» **Request**: Retype precisely the section of the data that starts at the line containing "Continue the Blender" and runs to its final line, ends included.

» **Data lines**:
:::
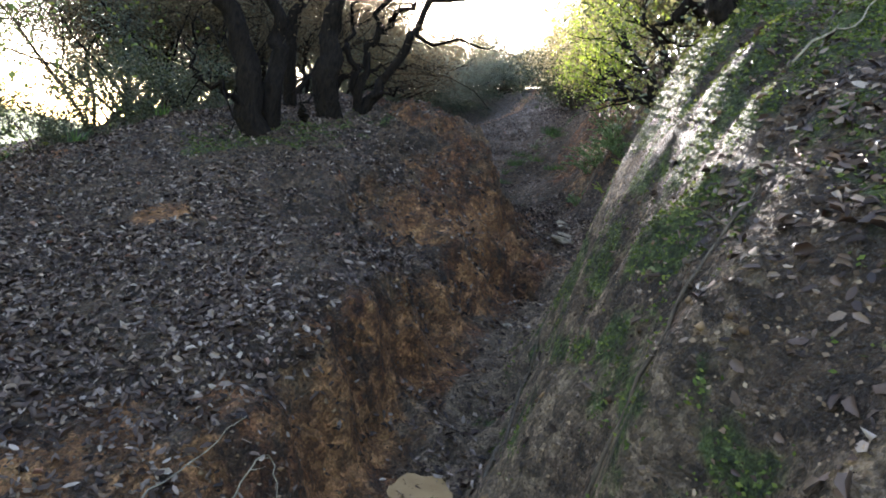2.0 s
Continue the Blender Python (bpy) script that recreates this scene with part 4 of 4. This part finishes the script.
stick("fallen_stick", [(5.7, 7.9, 0.05), (5.9, 7.75, 0.12), (6.1, 7.6, 0.2)], 0.006, pale_bark, "long pale dry twig above the leafy slope", "stick")
stick("fallen_log", [(6.6, 5.9, 0.05), (7.0, 6.1, 0.06), (7.6, 6.5, 0.08)], 0.06, backlit_bark, "dark fallen log on the hillside", "log", 0.03)


# ---------------------------------------------------------------- crumbs of clay
def soil_crumbs():
    """Loose clods on bare faces and the bed, eight faces each."""
    rs = np.random.RandomState(15)
    n = 90000
    x, y = rs.uniform(-1.5, 7.5, n), rs.uniform(1.0, 14.5, n)
    bare = np.maximum(lookup(clay, x, y), 0.8 * lookup(grey, x, y))
    ok = rs.rand(n) < 0.12 + 0.5 * bare * np.clip(0.5 + fbm(np.stack([x, y, 0 * x], 1), 0.3, 2, 8), 0, 1)
    x, y = x[ok], y[ok]
    k = len(x)
    r = 0.004 + 0.016 * rs.rand(k) ** 5
    c = np.stack([x, y, grid_z(x, y) + r * 0.2], 1)
    q = np.array([(1, 0, 0), (0, 1, 0), (-1, 0, 0), (0, -1, 0), (0, 0, 0.8), (0, 0, -0.8)], float)
    pts = q[None] * rs.uniform(0.6, 1.3, (k, 6, 3)) + rs.normal(0, 0.18, (k, 6, 3))
    a = rs.uniform(0, 6.28, k)
    rot = np.stack([np.stack([np.cos(a), -np.sin(a)], 1), np.stack([np.sin(a), np.cos(a)], 1)], 1)
    pts[..., :2] = np.einsum("nij,nkj->nki", rot, pts[..., :2])
    verts = (c[:, None, :] + pts * r[:, None, None]).reshape(-1, 3)
    tri = np.array([(0, 1, 4), (1, 2, 4), (2, 3, 4), (3, 0, 4), (1, 0, 5), (2, 1, 5), (3, 2, 5), (0, 3, 5)])
    faces = (np.arange(k)[:, None, None] * 6 + tri[None]).reshape(-1, 3)
    return quads_mesh("soil_crumbs", verts, faces)


crumbs = new("soil_crumbs", soil_crumbs())
crumbs.data.materials.append(crumb_mat)
tagged(crumbs, "loose crumbs of brown clay on the bare banks", "soil", kind="stuff")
:::
» **Task response**:
Continue the Blender Python (bpy) script that recreates this scene with part 4 of 4. This part finishes the script.
stick("fallen_stick", [(5.7, 7.9, 0.05), (5.9, 7.75, 0.12), (6.1, 7.6, 0.2)], 0.006, pale_bark, "long pale dry twig above the leafy slope", "stick")
stick("fallen_log", [(6.6, 5.9, 0.05), (7.0, 6.1, 0.06), (7.6, 6.5, 0.08)], 0.06, backlit_bark, "dark fallen log on the hillside", "log", 0.03)


# ---------------------------------------------------------------- crumbs of clay
def soil_crumbs():
    """Loose clods on bare faces and the bed, eight faces each."""
    rs = np.random.RandomState(15)
    n = 90000
    x, y = rs.uniform(-1.5, 7.5, n), rs.uniform(1.0, 14.5, n)
    bare = np.maximum(lookup(clay, x, y), 0.8 * lookup(grey, x, y))
    ok = rs.rand(n) < 0.12 + 0.5 * bare * np.clip(0.5 + fbm(np.stack([x, y, 0 * x], 1), 0.3, 2, 8), 0, 1)
    x, y = x[ok], y[ok]
    k = len(x)
    r = 0.004 + 0.016 * rs.rand(k) ** 5
    c = np.stack([x, y, grid_z(x, y) + r * 0.2], 1)
    q = np.array([(1, 0, 0), (0, 1, 0), (-1, 0, 0), (0, -1, 0), (0, 0, 0.8), (0, 0, -0.8)], float)
    pts = q[None] * rs.uniform(0.6, 1.3, (k, 6, 3)) + rs.normal(0, 0.18, (k, 6, 3))
    a = rs.uniform(0, 6.28, k)
    rot = np.stack([np.stack([np.cos(a), -np.sin(a)], 1), np.stack([np.sin(a), np.cos(a)], 1)], 1)
    pts[..., :2] = np.einsum("nij,nkj->nki", rot, pts[..., :2])
    verts = (c[:, None, :] + pts * r[:, None, None]).reshape(-1, 3)
    tri = np.array([(0, 1, 4), (1, 2, 4), (2, 3, 4), (3, 0, 4), (1, 0, 5), (2, 1, 5), (3, 2, 5), (0, 3, 5)])
    faces = (np.arange(k)[:, None, None] * 6 + tri[None]).reshape(-1, 3)
    return quads_mesh("soil_crumbs", verts, faces)


crumbs = new("soil_crumbs", soil_crumbs())
crumbs.data.materials.append(crumb_mat)
tagged(crumbs, "loose crumbs of brown clay on the bare banks", "soil", kind="stuff")